In fact, it gets worse. Since the 2008 sub-prime recession, companies have gone analytics crazy and have augmented (if not supplanted) their hiring departments with machines that scan resumes for the key words that highlight the supposedly ideal candidate. In that case, all you've presumably done is given an interview to the candidate who knows how to game the system.
In law, it's not much better. The legal industry is obsessed with high-brow fraternalism and tends to promote based on the very traits that are inimical to teams and efficiency: nepotism, alumni groups, favors.
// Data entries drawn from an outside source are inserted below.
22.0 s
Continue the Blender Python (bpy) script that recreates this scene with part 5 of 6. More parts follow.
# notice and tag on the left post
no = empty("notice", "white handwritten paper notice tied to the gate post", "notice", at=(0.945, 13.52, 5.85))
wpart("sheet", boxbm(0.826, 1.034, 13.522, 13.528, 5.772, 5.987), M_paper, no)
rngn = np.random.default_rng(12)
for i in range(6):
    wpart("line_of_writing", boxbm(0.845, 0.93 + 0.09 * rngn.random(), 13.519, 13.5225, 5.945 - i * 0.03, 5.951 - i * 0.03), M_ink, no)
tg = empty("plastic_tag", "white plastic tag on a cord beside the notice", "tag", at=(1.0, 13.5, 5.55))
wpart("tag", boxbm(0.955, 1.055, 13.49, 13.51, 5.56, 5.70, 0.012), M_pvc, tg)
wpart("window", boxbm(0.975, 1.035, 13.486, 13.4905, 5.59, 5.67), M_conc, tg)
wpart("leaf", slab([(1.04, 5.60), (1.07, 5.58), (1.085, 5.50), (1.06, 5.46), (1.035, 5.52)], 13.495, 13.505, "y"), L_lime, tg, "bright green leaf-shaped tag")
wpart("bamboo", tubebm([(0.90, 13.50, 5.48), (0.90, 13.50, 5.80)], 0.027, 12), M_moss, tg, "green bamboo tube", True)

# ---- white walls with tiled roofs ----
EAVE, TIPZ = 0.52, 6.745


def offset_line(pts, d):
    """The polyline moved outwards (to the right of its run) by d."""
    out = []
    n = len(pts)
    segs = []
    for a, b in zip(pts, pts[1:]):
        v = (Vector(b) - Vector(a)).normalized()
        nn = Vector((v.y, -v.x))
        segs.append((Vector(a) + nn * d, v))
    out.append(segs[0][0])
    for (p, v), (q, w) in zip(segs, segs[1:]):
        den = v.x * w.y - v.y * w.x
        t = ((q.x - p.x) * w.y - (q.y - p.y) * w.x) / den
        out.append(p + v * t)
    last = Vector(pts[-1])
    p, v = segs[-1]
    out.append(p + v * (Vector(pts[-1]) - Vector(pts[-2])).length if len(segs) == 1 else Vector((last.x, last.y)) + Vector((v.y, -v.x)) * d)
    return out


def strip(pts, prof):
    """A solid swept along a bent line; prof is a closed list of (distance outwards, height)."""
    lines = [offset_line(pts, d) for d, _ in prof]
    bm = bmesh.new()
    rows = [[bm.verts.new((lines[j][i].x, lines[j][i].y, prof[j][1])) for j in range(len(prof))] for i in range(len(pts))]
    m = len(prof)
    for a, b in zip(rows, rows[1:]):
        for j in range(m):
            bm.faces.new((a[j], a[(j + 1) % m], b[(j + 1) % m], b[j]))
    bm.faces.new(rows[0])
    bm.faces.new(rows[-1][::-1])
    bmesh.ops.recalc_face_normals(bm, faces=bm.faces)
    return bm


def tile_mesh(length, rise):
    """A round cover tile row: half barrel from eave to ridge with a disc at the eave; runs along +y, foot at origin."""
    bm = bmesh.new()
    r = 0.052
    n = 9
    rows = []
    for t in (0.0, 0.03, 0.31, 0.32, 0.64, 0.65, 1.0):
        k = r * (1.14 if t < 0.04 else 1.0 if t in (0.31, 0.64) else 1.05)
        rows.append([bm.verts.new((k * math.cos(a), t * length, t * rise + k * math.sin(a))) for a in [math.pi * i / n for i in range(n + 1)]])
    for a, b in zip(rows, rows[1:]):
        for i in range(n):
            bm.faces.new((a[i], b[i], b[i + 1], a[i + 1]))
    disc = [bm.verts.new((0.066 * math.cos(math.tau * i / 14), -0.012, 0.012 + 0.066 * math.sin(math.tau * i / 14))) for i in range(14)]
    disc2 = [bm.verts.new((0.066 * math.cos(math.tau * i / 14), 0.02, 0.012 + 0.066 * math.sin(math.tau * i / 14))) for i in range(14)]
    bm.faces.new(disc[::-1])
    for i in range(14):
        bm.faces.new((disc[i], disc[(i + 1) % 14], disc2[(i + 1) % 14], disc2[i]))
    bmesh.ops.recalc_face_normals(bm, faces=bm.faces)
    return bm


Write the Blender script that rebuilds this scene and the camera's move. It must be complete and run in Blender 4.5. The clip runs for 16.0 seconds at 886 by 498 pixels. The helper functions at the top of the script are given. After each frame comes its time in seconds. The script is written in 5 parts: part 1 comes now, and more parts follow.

Actually, in the law, it seems that "knowing the right guy" has even more currency than other industries.
We all know that social capital is not equivalent to talent in a particular field, but this doesn't stop reality from being reality.
So what to do? Well, firm managers should make it a point to get nosy about the hiring process. Phil Friedman at Fortune noted that all companies should consider looking beyond what is on a candidate's paper before hiring that person. This is something that many companies today are less inclined to do because doing something like that requires the investment of time, effort, and most importantly, money. It's just far easier to have computer programs sift through the resumes first and to believe that this will eventually lead to the best the market has to offer.
The better strategy is to have a personal stake and investment in looking at a candidate's credentials. This could be as simple as just sitting down and discussing something outside of work. It's a time investment to be sure.
But the payoffs can be enormous. Plus, companies should be aware of the unseen profits to be had just for getting rid of unfit employees. Get personal in the hiring process, because spending more time up front will reduce costs in the future.